The new VVT system also increases its range of authority to 70 degrees, from 50 degrees, Lee noted, helping further mitigate “knock” during hot starts and expands the operating envelope of engine stop start (ESS), a fuel-saving feature that is carried over from the previous-generation 3.6-liter Pentastar.

More torque can also be delivered more quickly by recalibrating the VVT system to leverage the benefits of the new intake manifold’s longer runners – resulting in that aforementioned torque boost of over 14.9%, depending on the vehicle application, between 1,000 and 3,000 rpm.

All this within an engine that weighs as little as 326 lbs., depending on the application, which is four pounds less than the previous 3.6-liter Pentastar despite the addition of new components weighing 13 pounds.

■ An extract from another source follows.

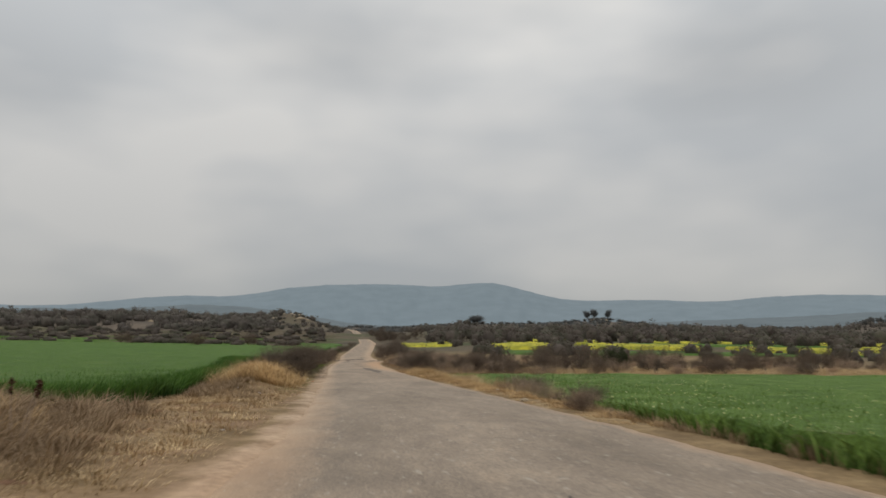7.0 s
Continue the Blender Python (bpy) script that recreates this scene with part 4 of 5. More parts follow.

Lee highlighted several specific weight-reduction efforts:

  • A thin-wall strategy was used to reduce the nominal thickness of certain die-cast components – without compromising noise, vibration and harshness (NVH) characteristics.
  • Slashing windage-tray weight by 19% and front-cover weight by 5%.
  • Two-piece oil pans were also eliminated, except for Trail Rated vehicles.
  • The engine’s crankshaft also went on a diet. Its main bearings and pins were trimmed, which contributed to an overall block-assembly weight reduction of six pounds.

A final note: for model-year 2016, FCA said all of its U.S. engines – except for the 8.4-liter V-10 that powers the Dodge SRT Viper – will be E15-compatible, in anticipation of the proliferation of that 85% gasoline/15% ethanol fuel blend within the American motor vehicle market.

Something to keep an eye upon if you operate gasoline-powered trucks.